WORK TO DO
Pull out every line in the data that has the string "with" in it.

Start

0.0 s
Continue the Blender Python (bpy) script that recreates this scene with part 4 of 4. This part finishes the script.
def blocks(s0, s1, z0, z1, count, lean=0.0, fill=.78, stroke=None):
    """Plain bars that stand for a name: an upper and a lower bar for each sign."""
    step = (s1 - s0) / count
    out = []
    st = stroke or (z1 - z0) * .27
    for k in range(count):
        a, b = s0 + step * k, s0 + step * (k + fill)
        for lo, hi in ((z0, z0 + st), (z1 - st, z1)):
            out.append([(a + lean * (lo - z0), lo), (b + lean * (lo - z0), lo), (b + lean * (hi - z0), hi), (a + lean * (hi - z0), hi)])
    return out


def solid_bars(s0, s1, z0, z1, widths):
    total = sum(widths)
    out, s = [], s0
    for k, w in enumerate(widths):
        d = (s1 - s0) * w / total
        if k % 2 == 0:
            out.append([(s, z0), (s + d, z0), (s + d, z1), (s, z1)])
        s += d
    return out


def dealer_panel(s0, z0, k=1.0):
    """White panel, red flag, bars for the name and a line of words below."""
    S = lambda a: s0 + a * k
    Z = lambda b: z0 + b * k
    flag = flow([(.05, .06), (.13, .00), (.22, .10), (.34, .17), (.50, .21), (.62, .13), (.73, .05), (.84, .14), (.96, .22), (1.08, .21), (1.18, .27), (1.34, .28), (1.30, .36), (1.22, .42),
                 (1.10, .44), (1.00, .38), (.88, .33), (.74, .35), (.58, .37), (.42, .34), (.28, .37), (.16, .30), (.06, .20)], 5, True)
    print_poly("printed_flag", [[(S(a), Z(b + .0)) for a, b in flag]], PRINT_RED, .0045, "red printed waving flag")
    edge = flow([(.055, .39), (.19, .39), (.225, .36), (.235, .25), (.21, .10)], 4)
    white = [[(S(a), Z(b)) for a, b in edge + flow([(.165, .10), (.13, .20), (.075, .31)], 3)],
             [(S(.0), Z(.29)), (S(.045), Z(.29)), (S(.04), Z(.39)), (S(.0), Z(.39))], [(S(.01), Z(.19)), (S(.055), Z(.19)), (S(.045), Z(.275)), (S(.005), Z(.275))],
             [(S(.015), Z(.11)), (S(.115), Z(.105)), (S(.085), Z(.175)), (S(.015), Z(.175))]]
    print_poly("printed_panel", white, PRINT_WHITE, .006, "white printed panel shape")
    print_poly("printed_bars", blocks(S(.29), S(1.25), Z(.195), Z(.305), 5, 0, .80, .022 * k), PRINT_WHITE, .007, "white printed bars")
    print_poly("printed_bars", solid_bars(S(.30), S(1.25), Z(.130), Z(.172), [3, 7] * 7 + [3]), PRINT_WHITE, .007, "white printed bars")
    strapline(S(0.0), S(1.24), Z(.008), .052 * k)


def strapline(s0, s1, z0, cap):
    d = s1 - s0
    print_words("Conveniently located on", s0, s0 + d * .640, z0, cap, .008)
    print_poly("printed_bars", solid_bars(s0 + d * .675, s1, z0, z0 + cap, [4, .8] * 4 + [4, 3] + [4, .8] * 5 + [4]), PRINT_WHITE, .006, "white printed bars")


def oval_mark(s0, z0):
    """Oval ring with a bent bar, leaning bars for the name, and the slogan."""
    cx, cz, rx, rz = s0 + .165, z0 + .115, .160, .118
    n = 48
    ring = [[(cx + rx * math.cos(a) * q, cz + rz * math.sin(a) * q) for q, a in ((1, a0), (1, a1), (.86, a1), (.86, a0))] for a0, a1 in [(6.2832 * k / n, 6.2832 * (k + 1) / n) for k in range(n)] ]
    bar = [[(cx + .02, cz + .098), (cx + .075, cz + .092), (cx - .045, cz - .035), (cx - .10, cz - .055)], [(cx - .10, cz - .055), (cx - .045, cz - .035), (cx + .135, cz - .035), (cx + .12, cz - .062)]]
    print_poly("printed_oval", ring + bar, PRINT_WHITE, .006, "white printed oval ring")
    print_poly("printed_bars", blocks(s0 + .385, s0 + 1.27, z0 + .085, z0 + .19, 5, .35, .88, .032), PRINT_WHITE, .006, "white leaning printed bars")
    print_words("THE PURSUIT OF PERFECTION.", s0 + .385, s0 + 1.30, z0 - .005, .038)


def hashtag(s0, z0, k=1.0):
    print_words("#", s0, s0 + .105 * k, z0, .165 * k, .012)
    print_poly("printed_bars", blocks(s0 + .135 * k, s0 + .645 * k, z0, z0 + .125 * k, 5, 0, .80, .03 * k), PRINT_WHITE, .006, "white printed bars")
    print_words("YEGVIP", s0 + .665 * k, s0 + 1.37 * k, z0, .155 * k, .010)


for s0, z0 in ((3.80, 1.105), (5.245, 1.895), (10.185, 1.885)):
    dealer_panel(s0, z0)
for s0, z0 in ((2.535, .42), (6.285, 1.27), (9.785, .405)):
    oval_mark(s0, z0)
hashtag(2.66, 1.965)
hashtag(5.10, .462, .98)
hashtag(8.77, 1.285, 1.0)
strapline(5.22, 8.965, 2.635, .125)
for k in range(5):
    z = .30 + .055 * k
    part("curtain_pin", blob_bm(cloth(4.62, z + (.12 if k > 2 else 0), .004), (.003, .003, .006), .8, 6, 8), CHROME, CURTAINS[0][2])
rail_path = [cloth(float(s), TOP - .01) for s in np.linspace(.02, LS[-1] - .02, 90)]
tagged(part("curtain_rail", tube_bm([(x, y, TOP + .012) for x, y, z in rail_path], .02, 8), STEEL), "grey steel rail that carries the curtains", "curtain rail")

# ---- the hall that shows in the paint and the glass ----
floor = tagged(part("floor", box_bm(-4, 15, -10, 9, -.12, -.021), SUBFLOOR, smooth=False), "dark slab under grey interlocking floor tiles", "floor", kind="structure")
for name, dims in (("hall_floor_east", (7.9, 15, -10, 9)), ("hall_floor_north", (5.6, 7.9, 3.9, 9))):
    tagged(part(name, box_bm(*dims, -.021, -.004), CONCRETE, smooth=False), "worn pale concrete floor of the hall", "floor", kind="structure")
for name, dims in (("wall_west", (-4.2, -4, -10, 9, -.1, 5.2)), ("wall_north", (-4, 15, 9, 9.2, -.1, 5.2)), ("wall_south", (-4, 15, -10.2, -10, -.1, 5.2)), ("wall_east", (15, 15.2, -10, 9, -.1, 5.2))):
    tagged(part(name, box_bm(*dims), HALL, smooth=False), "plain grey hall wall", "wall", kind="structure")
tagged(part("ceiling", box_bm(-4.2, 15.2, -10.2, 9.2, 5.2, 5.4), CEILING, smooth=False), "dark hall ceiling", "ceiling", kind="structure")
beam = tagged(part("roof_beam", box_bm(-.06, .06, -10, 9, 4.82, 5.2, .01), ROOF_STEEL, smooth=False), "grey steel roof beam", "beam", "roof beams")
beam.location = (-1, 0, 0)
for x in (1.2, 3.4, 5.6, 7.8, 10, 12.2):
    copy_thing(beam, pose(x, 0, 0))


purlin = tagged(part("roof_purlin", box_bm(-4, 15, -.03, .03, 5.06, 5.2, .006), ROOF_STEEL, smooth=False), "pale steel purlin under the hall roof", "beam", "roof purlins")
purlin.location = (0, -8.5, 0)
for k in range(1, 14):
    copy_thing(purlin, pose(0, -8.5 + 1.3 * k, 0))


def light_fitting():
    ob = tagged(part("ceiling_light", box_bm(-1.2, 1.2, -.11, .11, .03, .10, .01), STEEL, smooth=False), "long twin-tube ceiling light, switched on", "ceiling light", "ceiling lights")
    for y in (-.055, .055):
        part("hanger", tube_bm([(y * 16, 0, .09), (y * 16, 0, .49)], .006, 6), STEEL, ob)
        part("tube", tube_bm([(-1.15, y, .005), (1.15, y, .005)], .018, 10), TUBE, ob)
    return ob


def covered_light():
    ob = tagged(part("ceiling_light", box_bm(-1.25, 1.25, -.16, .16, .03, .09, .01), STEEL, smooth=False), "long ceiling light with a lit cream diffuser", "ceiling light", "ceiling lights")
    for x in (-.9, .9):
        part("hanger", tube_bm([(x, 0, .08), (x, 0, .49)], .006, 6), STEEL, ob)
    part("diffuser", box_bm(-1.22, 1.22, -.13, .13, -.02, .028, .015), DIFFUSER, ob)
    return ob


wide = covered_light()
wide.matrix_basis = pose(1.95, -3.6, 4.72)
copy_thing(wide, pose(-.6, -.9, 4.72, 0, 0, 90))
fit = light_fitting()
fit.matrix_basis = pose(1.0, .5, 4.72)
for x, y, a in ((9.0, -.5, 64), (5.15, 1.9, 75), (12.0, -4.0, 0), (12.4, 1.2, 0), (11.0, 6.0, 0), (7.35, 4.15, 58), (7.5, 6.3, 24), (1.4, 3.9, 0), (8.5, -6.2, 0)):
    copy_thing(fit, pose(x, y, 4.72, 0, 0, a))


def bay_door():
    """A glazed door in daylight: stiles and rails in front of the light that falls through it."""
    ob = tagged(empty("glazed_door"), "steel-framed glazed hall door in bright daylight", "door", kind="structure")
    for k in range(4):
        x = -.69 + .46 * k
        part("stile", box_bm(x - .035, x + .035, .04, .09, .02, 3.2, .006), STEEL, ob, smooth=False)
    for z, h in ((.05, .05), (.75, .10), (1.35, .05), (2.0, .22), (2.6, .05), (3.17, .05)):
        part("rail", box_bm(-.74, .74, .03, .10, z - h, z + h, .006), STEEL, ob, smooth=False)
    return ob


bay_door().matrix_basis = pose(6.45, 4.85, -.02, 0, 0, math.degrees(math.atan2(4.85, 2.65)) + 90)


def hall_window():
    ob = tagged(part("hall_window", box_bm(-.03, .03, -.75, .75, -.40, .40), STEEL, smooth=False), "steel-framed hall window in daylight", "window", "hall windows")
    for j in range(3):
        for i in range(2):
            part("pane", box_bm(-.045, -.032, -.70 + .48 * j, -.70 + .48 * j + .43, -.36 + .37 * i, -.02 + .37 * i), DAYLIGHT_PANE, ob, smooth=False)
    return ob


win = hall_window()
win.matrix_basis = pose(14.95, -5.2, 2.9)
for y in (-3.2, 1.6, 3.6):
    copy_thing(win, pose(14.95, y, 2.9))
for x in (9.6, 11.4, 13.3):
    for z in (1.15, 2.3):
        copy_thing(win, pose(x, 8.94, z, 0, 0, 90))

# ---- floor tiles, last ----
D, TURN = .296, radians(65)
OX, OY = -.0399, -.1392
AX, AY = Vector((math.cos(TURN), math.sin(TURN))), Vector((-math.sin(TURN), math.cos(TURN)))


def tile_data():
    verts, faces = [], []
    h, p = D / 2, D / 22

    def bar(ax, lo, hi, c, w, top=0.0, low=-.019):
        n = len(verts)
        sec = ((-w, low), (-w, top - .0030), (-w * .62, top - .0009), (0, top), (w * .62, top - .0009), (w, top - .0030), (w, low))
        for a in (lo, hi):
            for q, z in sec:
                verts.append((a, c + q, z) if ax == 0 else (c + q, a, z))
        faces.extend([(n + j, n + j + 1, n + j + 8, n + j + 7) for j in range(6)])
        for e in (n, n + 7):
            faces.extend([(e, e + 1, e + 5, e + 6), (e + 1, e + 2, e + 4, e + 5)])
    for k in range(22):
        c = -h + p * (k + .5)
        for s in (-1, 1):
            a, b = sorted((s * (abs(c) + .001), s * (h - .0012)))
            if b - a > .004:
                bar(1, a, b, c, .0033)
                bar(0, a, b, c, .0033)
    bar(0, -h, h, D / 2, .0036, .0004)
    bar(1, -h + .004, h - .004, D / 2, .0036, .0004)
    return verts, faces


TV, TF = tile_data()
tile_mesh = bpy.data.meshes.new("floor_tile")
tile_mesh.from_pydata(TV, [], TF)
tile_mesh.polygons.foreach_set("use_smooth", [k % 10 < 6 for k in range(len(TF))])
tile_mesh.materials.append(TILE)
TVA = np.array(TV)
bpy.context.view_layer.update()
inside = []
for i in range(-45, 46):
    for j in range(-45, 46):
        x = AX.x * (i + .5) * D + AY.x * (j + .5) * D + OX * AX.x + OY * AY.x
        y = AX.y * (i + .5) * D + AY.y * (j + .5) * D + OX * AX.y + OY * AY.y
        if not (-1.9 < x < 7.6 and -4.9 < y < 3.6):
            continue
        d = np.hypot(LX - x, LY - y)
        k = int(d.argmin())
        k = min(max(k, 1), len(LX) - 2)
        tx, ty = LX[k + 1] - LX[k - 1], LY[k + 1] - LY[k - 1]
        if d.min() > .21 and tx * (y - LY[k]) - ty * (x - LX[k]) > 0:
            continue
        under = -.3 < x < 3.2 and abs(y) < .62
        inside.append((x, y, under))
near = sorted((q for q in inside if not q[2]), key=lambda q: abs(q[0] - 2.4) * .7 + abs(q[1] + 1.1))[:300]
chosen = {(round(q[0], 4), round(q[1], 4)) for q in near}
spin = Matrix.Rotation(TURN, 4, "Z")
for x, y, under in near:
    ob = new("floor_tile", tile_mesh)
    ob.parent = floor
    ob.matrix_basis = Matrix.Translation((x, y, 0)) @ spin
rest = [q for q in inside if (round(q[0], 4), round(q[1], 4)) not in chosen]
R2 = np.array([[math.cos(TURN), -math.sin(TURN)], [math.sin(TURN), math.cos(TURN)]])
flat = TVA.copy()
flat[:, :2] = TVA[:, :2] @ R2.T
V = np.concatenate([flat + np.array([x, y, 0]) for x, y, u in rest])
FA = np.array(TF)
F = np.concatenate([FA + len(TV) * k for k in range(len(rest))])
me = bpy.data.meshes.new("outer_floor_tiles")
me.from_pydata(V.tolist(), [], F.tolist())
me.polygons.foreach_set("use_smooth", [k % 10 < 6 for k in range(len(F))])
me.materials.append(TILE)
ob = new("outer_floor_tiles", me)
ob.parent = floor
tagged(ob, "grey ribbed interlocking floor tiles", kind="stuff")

End

RESULT OF THE TASK
Continue the Blender Python (bpy) script that recreates this scene with part 4 of 4. This part finishes the script.
    """Oval ring with a bent bar, leaning bars for the name, and the slogan."""
    ob = tagged(part("ceiling_light", box_bm(-1.25, 1.25, -.16, .16, .03, .09, .01), STEEL, smooth=False), "long ceiling light with a lit cream diffuser", "ceiling light", "ceiling lights")